Work at the Poinsett County site has proceeded during the uncertainty surrounding the state portion of its funding.

Hightower said the land has been leveled and irrigation improvements are being made. Ground has been broken for equipment storage. Construction of a shop will begin this year "to accommodate the initial research activities that will take place in 2021," she said.

Those "phase one" activities were funded by the rice promotion board's initial contribution of up to $4 million to buy the 614 acres and $496,500 for construction of irrigation systems and wells.

Some $3.6 million was used for the purchase of two contiguous tracts -- 591.53 acres, for $3.5 million, from R.B. Spencer Farms of Jonesboro, and 22.47 acres, for $150,000, from Rusty Cartillar of Wynne. The UA trustees approved the purchase in November 2017.

The rice board also has pledged $10 million for the new station's headquarters; $1.4 million for construction of a shop and equipment yard, and $529,000 to pay a multiyear portion of the salary and benefits of Tim Burcham, hired last year as the Jonesboro center's director.

Burcham previously was dean of the Arkansas State University College of Agriculture. While ASU has been cited as a partner in research at the Jonesboro center, ASU isn't contributing any money toward its operations, Hightower said.

The budget for a second phase is $3.2 million for early construction and equipment, Hightower said.

"Initial annual operating costs are roughly $200,000, including a farm supervisor and an employee," she said. "Once we reach full operation, we anticipate costs for the research portion of the center to be approximately $800,000 annually."

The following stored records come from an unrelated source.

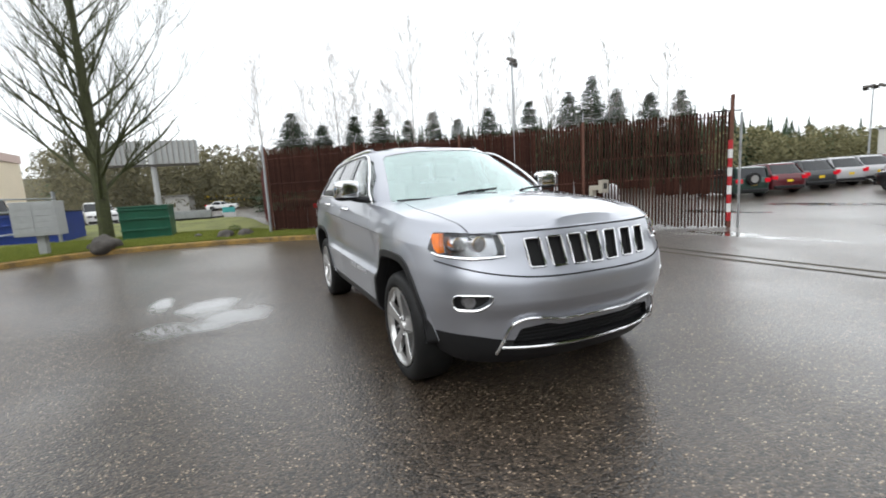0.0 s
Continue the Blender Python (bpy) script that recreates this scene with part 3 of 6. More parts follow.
bm = bmesh.new()
box(bm, -0.13, -0.06, 0, 0.06, 0.06, 0.05, 0.01, pose(-4.52, 3.12, 0.02, 0, 0, 32))
litter = new("litter", None)
tagged(litter, "crushed red and white carton in the gutter", "litter")
part("carton", bm, RED, litter)
bm = bmesh.new()
box(bm, 0.062, -0.055, 0, 0.14, 0.055, 0.045, 0.01, pose(-4.52, 3.12, 0.02, 0, 0, 32))
part("flap", bm, WHITE, litter, "white torn flap")

# gutter grates
def grate(x, y, rz, n, w=0.16):
    g = thing("drain_grate", "rusty slotted drain grate set in the gutter", "drain", at=pose(x, y, 0.006, 0, 0, rz), group="drain grates")
    bm = bmesh.new()
    box(bm, 0, -w / 2, -0.03, n * 0.075 + 0.03, w / 2, -0.004)
    part("pit", bm, SOIL, g)
    for k in range(n):
        bm = bmesh.new()
        box(bm, 0.03 + k * 0.075, -w / 2, -0.004, 0.06 + k * 0.075, w / 2, 0.012, 0.003)
        part("bar", bm, CONC, g)


grate(-3.25, 4.0, 20, 12)
grate(-4.05, 3.33, 28, 5, 0.1)
grate(-2.2, 6.6, 30, 6, 0.12)

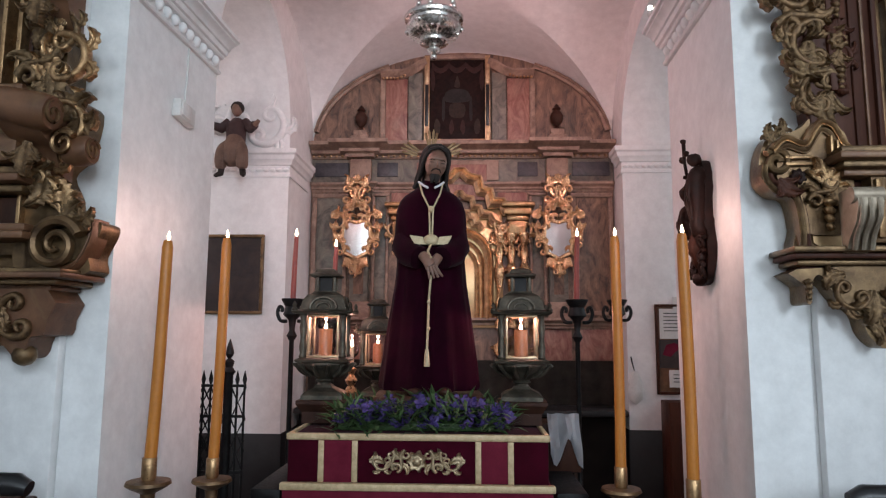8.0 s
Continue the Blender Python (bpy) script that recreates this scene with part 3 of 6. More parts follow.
def rear_impost(name, sgn):
    x_in, yr, z1 = (XR, 6.8, 3.58) if sgn > 0 else (XL, 6.3, 3.43)
    prof = [(0, z1 - 0.27), (0.02, z1 - 0.27), (0.02, z1 - 0.245), (0.01, z1 - 0.235), (0.01, z1 - 0.16), (0.03, z1 - 0.15), (0.04, z1 - 0.12), (0.06, z1 - 0.1), (0.07, z1 - 0.06), (0.09, z1 - 0.045), (0.09, z1), (0, z1)]
    path = [(x_in + 2.6 * sgn, yr, 0), (x_in, yr, 0), (x_in, 7.02, 0)]
    b = B()
    sweep(b, path if sgn < 0 else path[::-1], prof)
    ob = structure(name, b, PLASTER, "white plaster impost moulding with small beads", "impost", None, 30)
    eb = B()
    ball(eb, (0, 0, 0), 0.026, (1.2, 0.7, 0.8), 2)
    e0 = mesh_object("bead", eb, PLASTER, 60)
    for k in range(16):
        o = e0 if k == 0 else new("bead", e0.data)
        o.parent = ob
        o.location = (x_in + sgn * (0.03 + 0.066 * k), yr - 0.012, z1 - 0.2)


rear_impost("trim_rear_impost_west", -1)
rear_impost("trim_rear_impost_east", 1)
for nm, x0, x1, y0, y1 in (("baseboard_west", -4.5, XL + 0.01, 6.285, 6.3), ("baseboard_east", XR - 0.01, 4.3, 6.785, 6.8), ("baseboard_west_return", XL, XL + 0.014, 6.285, 7.2), ("baseboard_east_return", XR - 0.014, XR, 6.785, 7.2)):
    bm = B()
    box(bm, x0, x1, y0, y1, 0, 0.7, 0.003)
    structure(nm, bm, BLACK_STONE, "dark grey painted dado at the wall foot", "dado")

# plaster scrollwork on the passage wall
relief = thing("plaster_relief", pose(-2.25, 6.3, 4.0), "white plaster scroll relief on the wall", "relief")
for k, (x, z, sz, a) in enumerate(((0.02, -0.1, 0.5, 20), (-0.12, 0.28, 0.45, 200), (0.1, 0.1, 0.3, 100), (-0.3, -0.15, 0.5, 60), (0.22, -0.32, 0.4, 150), (-0.2, 0.05, 0.3, 300))):
    orn(("s_scroll", "c_scroll", "acanthus")[k % 3], PLASTER, relief, x, z, 0.0, sz, a)

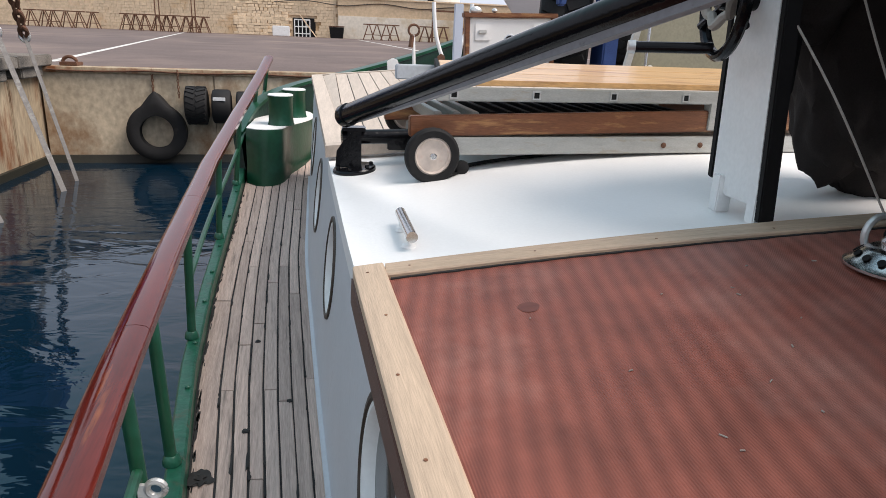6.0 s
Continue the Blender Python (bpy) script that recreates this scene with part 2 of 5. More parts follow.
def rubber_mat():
    """Ribbed red-brown rubber sheet: fine ribs darkened in the grooves, moire bands put into the colour, chalky scuffs.
    """
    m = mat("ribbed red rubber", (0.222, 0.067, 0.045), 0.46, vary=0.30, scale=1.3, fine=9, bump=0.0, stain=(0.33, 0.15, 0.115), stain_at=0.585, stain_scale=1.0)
    nd, ln = m.node_tree.nodes, m.node_tree.links
    tc = nd.new("ShaderNodeTexCoord")
    mp = nd.new("ShaderNodeMapping")
    mp.inputs["Rotation"].default_value = (0, 0, radians(-6))
    ln.new(tc.outputs["Object"], mp.inputs[0])
    w = nd.new("ShaderNodeTexWave")
    w.inputs["Scale"].default_value = 62.0
    w.inputs["Distortion"].default_value = 0.04
    w.inputs["Detail"].default_value = 1.0
    ln.new(mp.outputs[0], w.inputs["Vector"])
    bp = nd.new("ShaderNodeBump")
    bp.inputs["Strength"].default_value = 0.45
    bp.inputs["Distance"].default_value = 0.0015
    ln.new(w.outputs["Fac"], bp.inputs["Height"])
    ln.new(bp.outputs[0], nd["Principled BSDF"].inputs["Normal"])
    nd["Principled BSDF"].inputs["Specular IOR Level"].default_value = 0.4
    # broad bands put into the colour, as moire across the ribs
    w2 = nd.new("ShaderNodeTexWave")
    w2.inputs["Scale"].default_value = 7.2
    w2.inputs["Distortion"].default_value = 1.2
    w2.inputs["Detail"].default_value = 3.0
    w2.inputs["Detail Scale"].default_value = 0.6
    mp2 = nd.new("ShaderNodeMapping")
    mp2.inputs["Rotation"].default_value = (0, 0, radians(7))
    mp2.inputs["Scale"].default_value = (1, 0.9, 1)
    ln.new(tc.outputs["Object"], mp2.inputs[0])
    ln.new(mp2.outputs[0], w2.inputs["Vector"])
    base = nd["Principled BSDF"].inputs["Base Color"].links[0].from_socket
    r = nd.new("ShaderNodeMapRange")
    r.inputs["To Min"].default_value, r.inputs["To Max"].default_value = 0.76, 1.20
    # the rib wave also darkens the colour in its grooves
    rib = nd.new("ShaderNodeMath")
    rib.operation = "MULTIPLY_ADD"
    rib.inputs[1].default_value = 0.4
    ln.new(w.outputs["Fac"], rib.inputs[0])
    ln.new(w2.outputs["Fac"], rib.inputs[2])
    half = nd.new("ShaderNodeMath")
    half.operation = "MULTIPLY"
    half.inputs[1].default_value = 0.715
    ln.new(rib.outputs[0], half.inputs[0])
    ln.new(half.outputs[0], r.inputs["Value"])
    sc = nd.new("ShaderNodeVectorMath")
    sc.operation = "SCALE"
    ln.new(base, sc.inputs[0])
    ln.new(r.outputs[0], sc.inputs["Scale"])
    ln.new(sc.outputs[0], nd["Principled BSDF"].inputs["Base Color"])
    return m


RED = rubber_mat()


def water_mat():
    m = bpy.data.materials.new("harbour water")
    m.use_nodes = True
    nd, ln = m.node_tree.nodes, m.node_tree.links
    b = nd["Principled BSDF"]
    b.inputs["Base Color"].default_value = (0.002, 0.012, 0.024, 1)
    b.inputs["Roughness"].default_value = 0.03
    b.inputs["IOR"].default_value = 1.33
    b.inputs["Specular IOR Level"].default_value = 0.8
    b.inputs["Specular Tint"].default_value = (0.55, 0.82, 1.0, 1)
    tc = nd.new("ShaderNodeTexCoord")
    mp = nd.new("ShaderNodeMapping")
    mp.inputs["Scale"].default_value = (0.8, 1.6, 1)
    ln.new(tc.outputs["Object"], mp.inputs[0])
    n = nd.new("ShaderNodeTexNoise")
    n.inputs["Scale"].default_value = 1.7
    n.inputs["Detail"].default_value = 3.5
    n.inputs["Roughness"].default_value = 0.5
    n.inputs["Distortion"].default_value = 0.6
    ln.new(mp.outputs[0], n.inputs["Vector"])
    bp = nd.new("ShaderNodeBump")
    bp.inputs["Strength"].default_value = 0.17
    bp.inputs["Distance"].default_value = 0.09
    ln.new(n.outputs[0], bp.inputs["Height"])
    ln.new(bp.outputs[0], b.inputs["Normal"])
    return m


WATER = water_mat()


# ---- mesh helpers ----
WHERE = {}


def thing(name, at, label, category, group="", kind=""):
    ob = new(name)
    ob.empty_display_size = 0.05
    ob.location = at
    WHERE[ob.name] = Vector(at)
    return tagged(ob, label, category, group, kind)


def part(name, bm, material, parent=None, label="", smooth=True):
    me = bpy.data.meshes.new(name)
    at = WHERE[parent.name] if parent else Vector()
    if at.length:
        bmesh.ops.translate(bm, verts=bm.verts, vec=-at)
    bmesh.ops.recalc_face_normals(bm, faces=bm.faces)
    bm.to_mesh(me)
    bm.free()
    if smooth:
        me.polygons.foreach_set("use_smooth", [True] * len(me.polygons))
        me.set_sharp_from_angle(angle=radians(35))
    me.materials.append(material)
    ob = new(name, me)
    ob.parent = parent
    WHERE[ob.name] = at
    return tagged(ob, label)


def solo(name, bm, material, label, category, group="", kind="", smooth=True):
    return tagged(part(name, bm, material, None, "", smooth), label, category, group, kind)


def bevel(bm, w, seg=2):
    if w:
        es = [e for e in bm.edges if len(e.link_faces) == 2 and e.calc_face_angle(0) > 0.6]
        bmesh.ops.bevel(bm, geom=es, offset=w, segments=seg, affect="EDGES", clamp_overlap=True)
    return bm


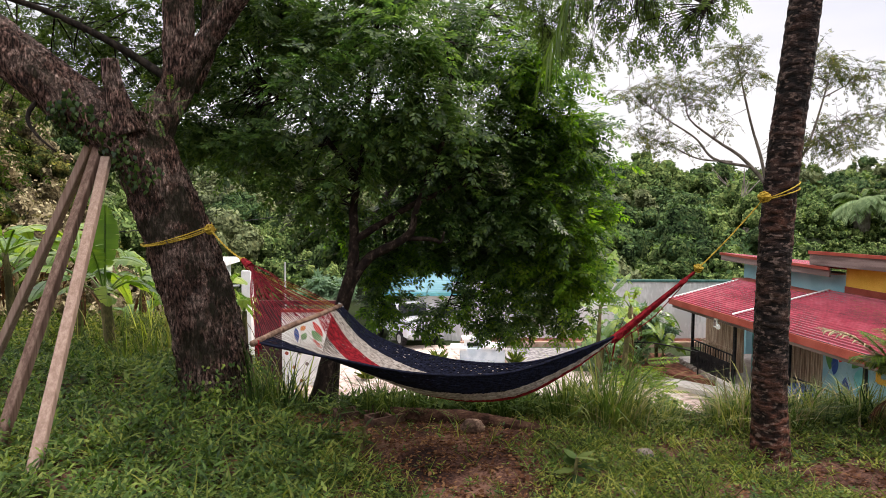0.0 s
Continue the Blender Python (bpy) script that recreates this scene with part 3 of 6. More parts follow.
part("eaves_beam", Geo().box((0.14, -5.5, EAVE - 0.2), (0.12, 10.9, 0.2)), FASCIA, house, "grey-brown eaves beam")
for k in range(12):
    part("rafter", Geo().beam((0.1, -0.2 - k * 0.95, EAVE - 0.06), (2.75, -0.2 - k * 0.95, EAVE + 0.52), 0.06, 0.1), FASCIA, house)
# upper walls and roofs
part("wall", Geo().box((3.5, -2.04, 3.49), (0.16, 5.32, 0.9)), PAINT_BLUE, house, "pale blue upper wall")
part("wall", Geo().box((3.5, -7.95, 3.75), (0.16, 6.5, 1.4)), PAINT_YELLOW, house, "ochre yellow upper wall")
part("wall", Geo().box((5.4, 0.7, 1.85), (3.6, 0.16, 3.6)), PAINT_BLUE, house, "pale blue gable wall")
part("flashing", Geo().box((3.1, -1.85, 3.17), (0.64, 4.5, 0.1)), TRIM_RED, house, "brick-red flashing band")
part("flashing", Geo().box((3.43, -7.95, 3.42), (0.1, 6.5, 0.24)), TRIM_RED, house, "brick-red flashing band")
up1 = part("upper_roof", corrugated(2.8, 7.3, -4.72, 1.25, lambda x: 4.13 - 0.1 * (x - 2.8), 0.25), ROOF_RED, house, "red sheet upper roof")
part("fascia", Geo().box((2.83, -1.73, 3.97), (0.05, 5.95, 0.26)), FASCIA, up1, "grey-brown fascia board")
part("edge_trim", Geo().box((2.78, -1.73, 4.1), (0.06, 5.98, 0.09)), TRIM_RED, up1)
part("soffit", Geo().box((3.16, -1.73, 3.92), (0.6, 5.9, 0.04)), FASCIA, up1)
up2 = part("upper_roof", corrugated(0.0, 4.6, -7.0, 0.0, lambda x: -0.09 * x, 0.25), ROOF_RED, house, "red sheet upper roof over the yellow wall")
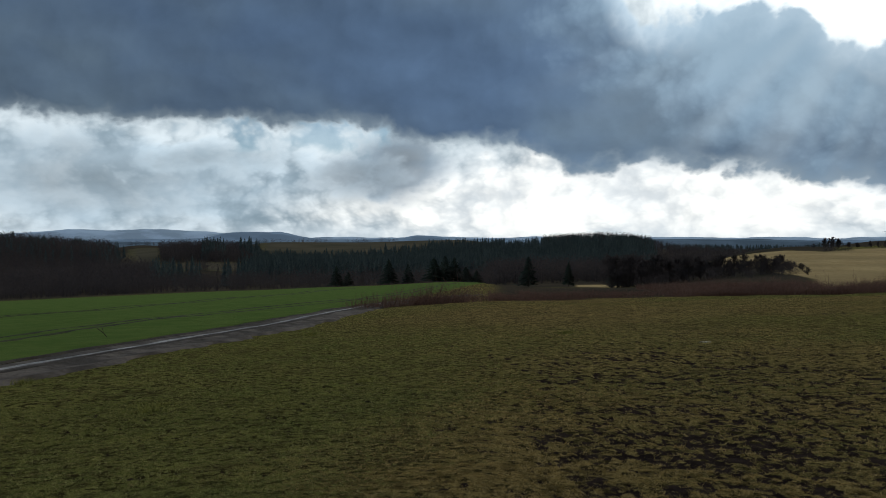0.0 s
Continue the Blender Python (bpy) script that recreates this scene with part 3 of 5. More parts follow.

Construction of the headquarters is projected to cost $12 million to $14 million, Hightower said.

Pohlner, the rice board chairman, said he wants to see a headquarters "with state of the art programs that we don't have going on at any of the other research centers, one that's open to the public, open to teachers who can load their kids onto buses for a day of education on rice and agriculture that's so important to the state."

"Those are the kinds of things that will be curtailed if we can't get fully funded," he said.

Pohlner said the rice promotion board will offer other contributions as needed but also will help raise money from private entities.

Since its creation in 1985, the rice promotion board has been funded by assessments charged to rice growers and buyers, but the $21.4 million contribution to the Jonesboro center comes entirely from tariffs collected on rice imported by Colombia.

Every rice-producing state receives the tariff funds, part of a 2012 trade promotion agreement between the U.S. and Colombia that, by phases, will end in about 2032, when free trade fully opens between the two countries.

The Arkansas board has received about $40 million since the program began, said Brandy Carroll, the board's administrator. She said the Arkansas board, prior to the Jonesboro contributions, had contributed about $10 million of tariff funds to various large-scale rice research programs in the state.

The board, she said, has voted to require that every dollar collected through both the tariffs program and the grower-buyer assessments be spent on research.

In a preface to answering questions this week about the proposed center and the sale of the Pine Tree acreage, the Agriculture Division said in a statement, "We continue to be disappointed and frustrated that opposition to the sale of the land at Pine Tree has devolved into attacks on our reputation and our research, and in particular our plans for the new rice station. This center was requested by the rice farmers in northeastern Arkansas, whose need for our research is great and we need to support them."